The image at the end is pretty clear: Heart saved, head discarded. (Grass wins, war loses).

Anyway, that's just an off-the-top read for this poem. I don't know if it's valid, just a way of looking at the Rastafarian (grass blade) canoodling.

Thanks for posting this.

early hours of sky said...

It just proves we are all sound whores.

Now I am going to go get the book;)

Unknown said...

I'm sorry, but 3 weeks? I think i'd keep that tid-bit to myself, and if i were the judge I'd be embarassed.

The Sublibrarian said...

I'm really surprised by all of this and folks' willingnes to write the whole thing off as soundscape. The poem does repay attention, it is meaningful. It just requires a little more attention than usual. Or so it seems to me. I've discussed my reading of it over at my blog. See Lysistra Motley at Library of Babel for a bit of old-fashioned explication de texte.

Peter said...

Thank you for your reading, Ron!
I read the poem over and over for several days, and didn't get much more out of it than you did. And I still believe this poem (and this style of writing) commits a grievous error: the language is far more complicated (*extremely* more complicated) than than very simple idea(s) it is trying to express.

The Sublibrarian said...

Peter, I guess we disagee. I didn't/don't think the language is that complex and I certainly don't feel that there's an imbalance between the poem and its purpose. There are gaps, but a little attention and they're filled in.
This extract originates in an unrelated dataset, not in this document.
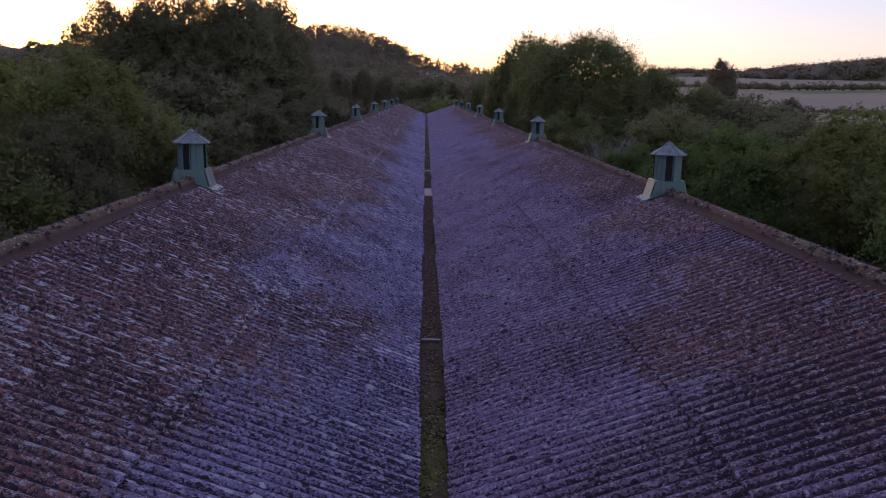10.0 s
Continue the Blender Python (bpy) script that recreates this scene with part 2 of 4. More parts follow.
def mat_green_sheet():
    """Painted corrugated iron: faded green with chalky and dark vertical streaks."""
    m = Mat("faded_green_paint", 0.62)
    streak = m.noise(3.0, 5, 0.7, (4.0, 4.0, 0.22))
    base = m.mix(m.ramp(streak, 0.35, 0.7), (0.062, 0.098, 0.05), (0.145, 0.195, 0.09))
    base = m.mix(m.math("MULTIPLY", m.random(), 0.45), base, (0.075, 0.15, 0.09))
    blue = m.math("MAXIMUM", m.math("MAXIMUM", m.ramp(m.axis(0), -1.2, -3.4), m.ramp(m.math("ADD", m.math("ABSOLUTE", m.math("SUBTRACT", m.axis(0), 4.3)), m.math("MULTIPLY", m.noise(2.0, 3, 0.6, (1, 1, 0.3)), 0.5)), 0.72, 0.40, 0.0, 0.7)), m.ramp(m.noise(0.75, 2, 0.5, (1.0, 1.0, 0.1)), 0.60, 0.70))
    base = m.mix(m.math("MULTIPLY", blue, 0.75), base, m.mix(streak, (0.055, 0.115, 0.11), (0.115, 0.195, 0.175)))
    chalk = m.math("MULTIPLY", m.ramp(m.noise(11, 6, 0.8, (2.0, 2.0, 0.35)), 0.57, 0.68), m.math("MAXIMUM", m.ramp(m.noise(0.8, 2, 0.5, (1, 1, 0.2)), 0.55, 0.64), m.ramp(m.math("ABSOLUTE", m.math("SUBTRACT", m.axis(0), 4.3)), 0.8, 0.3)))
    base = m.mix(chalk, base, (0.46, 0.50, 0.50))
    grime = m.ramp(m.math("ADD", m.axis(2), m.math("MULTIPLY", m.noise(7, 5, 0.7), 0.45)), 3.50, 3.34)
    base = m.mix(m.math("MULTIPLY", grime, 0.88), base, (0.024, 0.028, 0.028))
    white = m.math("MULTIPLY", m.ramp(m.noise(16, 5, 0.8), 0.56, 0.62), m.ramp(m.axis(2), 3.27, 3.17))
    base = m.mix(m.math("MULTIPLY", white, 0.5), base, (0.36, 0.38, 0.36))
    m.bump(m.noise(30, 4), 0.25, 0.004)
    return m.done(base)


def mat_paint(name, a, b, rough=0.55, chip=(0.2, 0.17, 0.15), chips=0.62, metal=0.0):
    m = Mat(name, rough, metal)
    base = m.mix(m.noise(5, 5, 0.7, (1, 1, 0.4)), a, b)
    run = m.ramp(m.noise(9, 5, 0.75, (1.6, 1.6, 0.16)), 0.46, 0.66)
    base = m.mix(m.math("MULTIPLY", run, 0.55), base, tuple(0.45 * v for v in a))
    base = m.mix(m.ramp(m.noise(14, 6, 0.75), chips, chips + 0.06), base, chip)
    m.bump(m.noise(25, 4), 0.3, 0.004)
    return m.done(base)


def mat_plain(name, a, b, scale=6.0, rough=0.9, bump=0.4, dist=0.01):
    m = Mat(name, rough)
    big, small = m.noise(scale * 0.12, 4, 0.6), m.noise(scale, 6, 0.7)
    m.bump(m.noise(scale * 4, 4), bump, dist)
    return m.done(m.mix(m.math("ADD", m.math("MULTIPLY", big, 0.6), m.math("MULTIPLY", small, 0.4)), a, b))


def mat_stained(name, a, b, stain, level=0.56, rough=0.92):
    m = Mat(name, rough)
    base = m.mix(m.math("ADD", m.math("MULTIPLY", m.noise(0.5, 4), 0.6), m.math("MULTIPLY", m.noise(5, 6, 0.7), 0.4)), a, b)
    base = m.mix(m.math("MULTIPLY", m.ramp(m.noise(0.8, 5, 0.65), level, level + 0.14), 0.8), base, stain)
    base = m.mix(m.math("MULTIPLY", m.ramp(m.noise(17, 4, 0.7), 0.60, 0.68), 0.6), base, stain)
    base = m.mix(m.math("MULTIPLY", m.ramp(m.noise(42, 5, 0.8), 0.35, 0.65), 0.55), base, tuple(0.5 * v for v in a))
    base = m.mix(m.math("MULTIPLY", m.ramp(m.noise(30, 4, 0.8), 0.66, 0.70), 0.7), base, tuple(min(1.0, 1.5 * v) for v in b))
    m.bump(m.math("ADD", m.noise(12, 5), m.noise(60, 3)), 0.6, 0.015)
    return m.done(base)


def mat_leaf(name, dark, light, through_light=0.54):
    m = Mat(name, 0.6)
    c = m.mix(m.island(), dark, light)
    c = m.mix(m.math("MULTIPLY", m.random(), 0.35), c, tuple(0.6 * v for v in dark))
    big = m.ramp(m.noise(0.45, 3), 0.35, 0.65)
    c = m.mix(m.math("MULTIPLY", big, 0.45), c, tuple(0.5 * (p + q) * f for p, q, f in zip(dark, light, (0.75, 0.8, 0.7))))
    c = m.mix(m.math("MULTIPLY", m.ramp(m.noise(7, 4, 0.75), 0.36, 0.64), 0.55), c, light)
    m.bump(m.noise(5, 4, 0.8), 0.9, 0.25)
    m.link(c, m.b.inputs["Base Color"])
    t = m.n.new("ShaderNodeBsdfTranslucent")
    m.link(m.mix(0.5, c, light), t.inputs["Color"])
    s = m.n.new("ShaderNodeMixShader")
    s.inputs[0].default_value = through_light
    m.link(m.b.outputs[0], s.inputs[1])
    m.link(t.outputs[0], s.inputs[2])
    m.link(s.outputs[0], m.n["Material Output"].inputs["Surface"])
    return m.m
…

I did the explication not because I thought the text needed it but because it seemed sufficiently straightforward that I was baffled by folks missing it. The explication is pretty much my second reading of the poem.

Given that this was selected by Pattiann Rogers I was pleasantly surprised that it took any effort to get from one end of it to another. [this sounds snottier than I meant—I just don't expect to have to stop and fill things in in a Rogers poem]

I haven't yet read anything else from the book, so we'll see how this all wears and whether or not Lee can keep it up.